Song by Bread

from the album Lost Without Your Love
- Released: January 1977
- Recorded: 1976
- Genre: Soft rock
- Length: 3:05
- Label: Elektra
- Songwriter: David Gates
- Producer: David Gates

= Hold Tight (Bread song) =

"'Hold Tight'" is a song written and composed by David Gates, and originally recorded by the pop-rock group Bread, of which Gates was the leader and primary music producer. It is a track from Bread's final LP, Lost Without Your Love from 1977.

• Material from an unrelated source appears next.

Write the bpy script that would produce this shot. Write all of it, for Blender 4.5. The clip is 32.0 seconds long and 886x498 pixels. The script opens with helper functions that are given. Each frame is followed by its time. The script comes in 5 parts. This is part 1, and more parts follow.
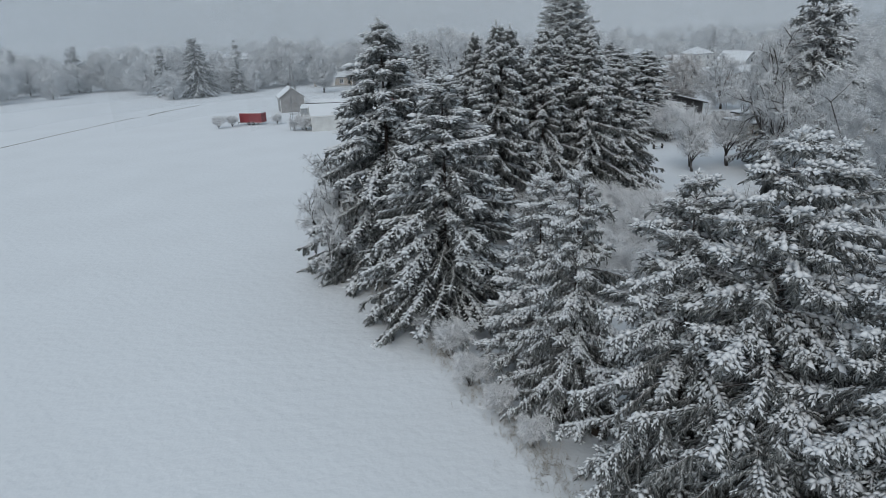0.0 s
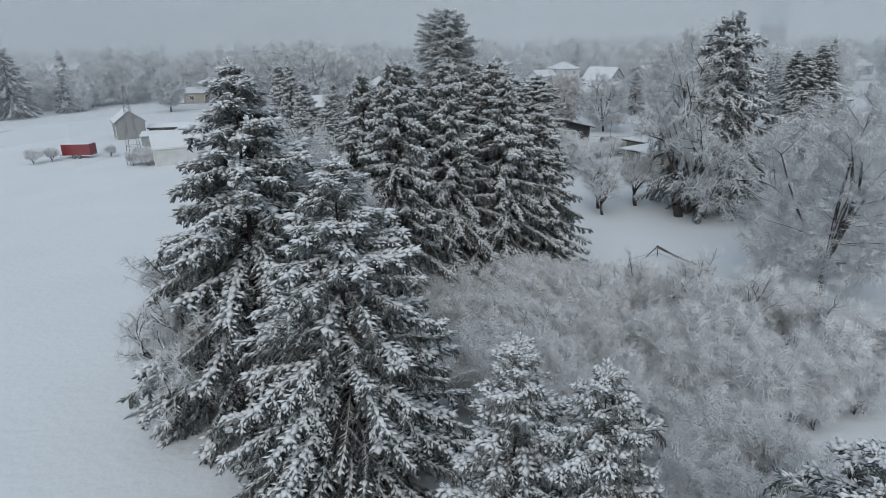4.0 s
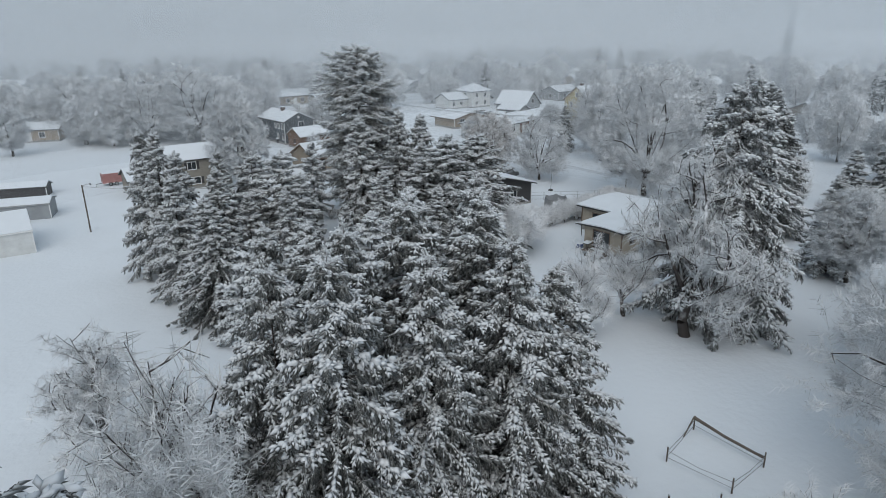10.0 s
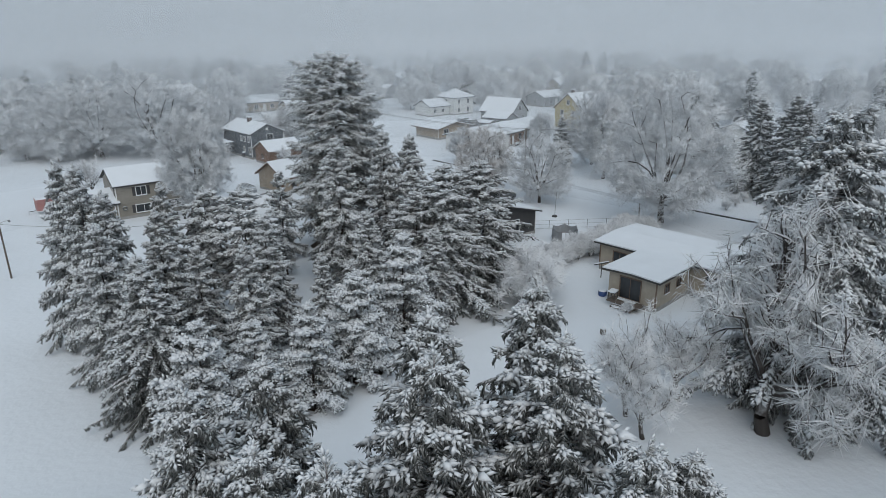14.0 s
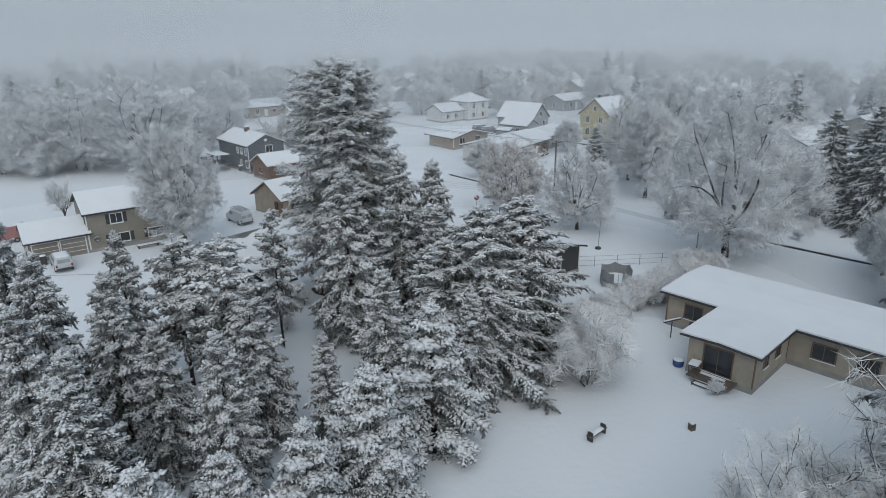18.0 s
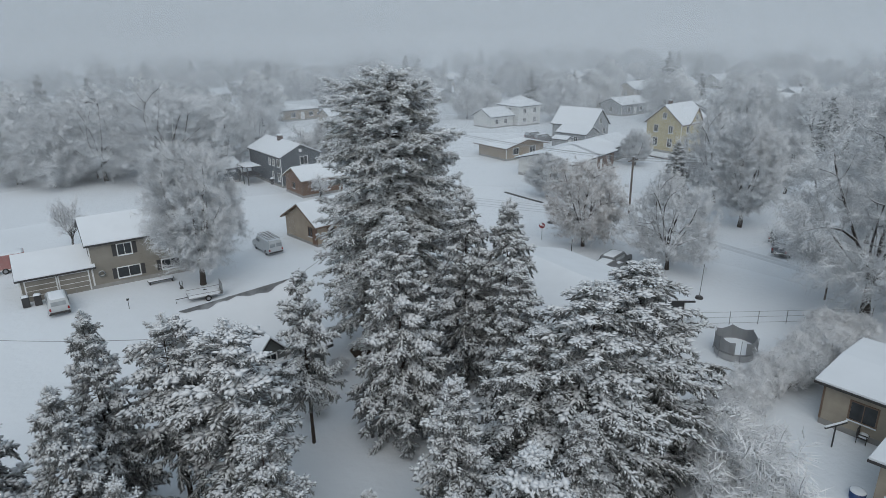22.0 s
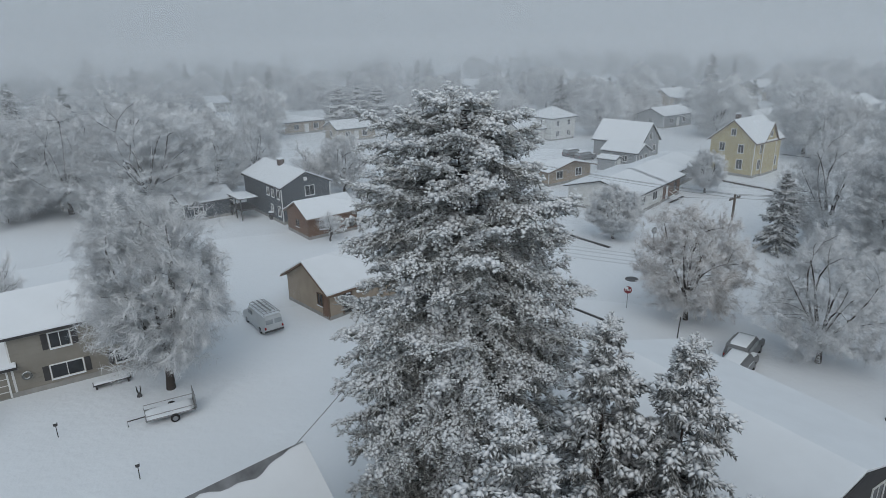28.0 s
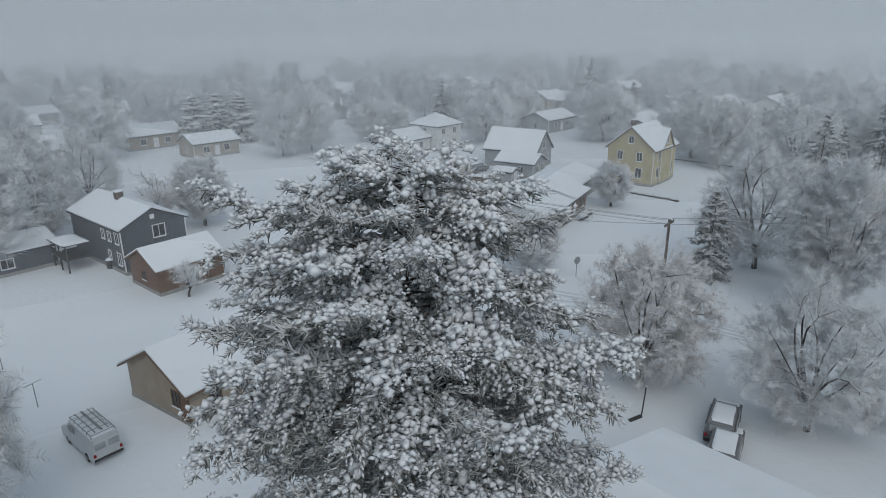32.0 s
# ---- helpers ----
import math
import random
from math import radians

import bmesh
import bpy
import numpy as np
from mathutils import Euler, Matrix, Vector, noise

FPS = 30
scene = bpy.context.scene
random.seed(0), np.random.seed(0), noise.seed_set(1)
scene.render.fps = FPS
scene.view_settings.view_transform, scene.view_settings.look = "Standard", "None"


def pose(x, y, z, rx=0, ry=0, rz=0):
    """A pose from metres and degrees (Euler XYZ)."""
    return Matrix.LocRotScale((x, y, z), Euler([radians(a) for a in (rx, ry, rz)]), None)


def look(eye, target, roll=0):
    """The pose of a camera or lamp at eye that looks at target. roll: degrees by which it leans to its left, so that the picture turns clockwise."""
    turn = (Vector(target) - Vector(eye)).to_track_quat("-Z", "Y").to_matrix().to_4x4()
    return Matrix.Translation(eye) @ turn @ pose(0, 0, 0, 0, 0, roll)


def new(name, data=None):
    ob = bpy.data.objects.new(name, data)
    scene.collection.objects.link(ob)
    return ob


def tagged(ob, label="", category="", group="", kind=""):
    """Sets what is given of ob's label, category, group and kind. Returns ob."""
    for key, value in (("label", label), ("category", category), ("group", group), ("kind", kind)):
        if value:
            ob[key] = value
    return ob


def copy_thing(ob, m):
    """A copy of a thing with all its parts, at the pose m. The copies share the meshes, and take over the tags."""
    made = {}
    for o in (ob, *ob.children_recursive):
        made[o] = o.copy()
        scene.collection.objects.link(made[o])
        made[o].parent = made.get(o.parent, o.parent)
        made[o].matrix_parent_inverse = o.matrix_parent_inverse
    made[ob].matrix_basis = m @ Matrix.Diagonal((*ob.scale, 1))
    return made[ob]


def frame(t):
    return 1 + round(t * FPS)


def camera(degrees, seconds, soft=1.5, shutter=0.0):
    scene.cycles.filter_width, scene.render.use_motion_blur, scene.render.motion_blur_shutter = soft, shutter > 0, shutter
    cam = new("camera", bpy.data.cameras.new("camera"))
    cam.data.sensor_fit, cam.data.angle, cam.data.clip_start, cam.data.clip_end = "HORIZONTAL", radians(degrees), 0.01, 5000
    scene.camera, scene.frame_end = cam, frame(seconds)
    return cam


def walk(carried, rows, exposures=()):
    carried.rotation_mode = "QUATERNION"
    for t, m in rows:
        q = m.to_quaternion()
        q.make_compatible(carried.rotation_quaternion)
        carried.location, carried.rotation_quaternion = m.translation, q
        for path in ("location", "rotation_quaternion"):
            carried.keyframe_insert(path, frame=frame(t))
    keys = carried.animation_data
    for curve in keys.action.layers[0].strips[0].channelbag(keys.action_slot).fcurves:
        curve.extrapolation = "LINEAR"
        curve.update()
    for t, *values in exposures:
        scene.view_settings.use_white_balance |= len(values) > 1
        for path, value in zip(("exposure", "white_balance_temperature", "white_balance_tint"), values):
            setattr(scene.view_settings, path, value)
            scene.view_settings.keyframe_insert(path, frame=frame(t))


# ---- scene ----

==Vicki Sue Robinson cover==
"Hold Tight" was covered by American actress and singer Vicki Sue Robinson in the summer of 1977.
The single peaked at #67 on the U.S. Billboard Hot 100 during the summer of 1977. It was also a major dance hit, reaching #2. The song did not chart outside the U.S. It preceded the release of the album on which it was included, her 1978 LP Half and Half.

===Chart performance===

| Chart (1977) | Peak position |
|---|---|
| U.S. Billboard Hot 100 | 67 |
| U.S. Billboard Dance/Disco | 2 |

==Other versions==
- Shaun Cassidy recorded "Hold Tight" as a live performance version. It was included as a track on the extended version of his 1979 LP, That's Rock 'n' Roll Live.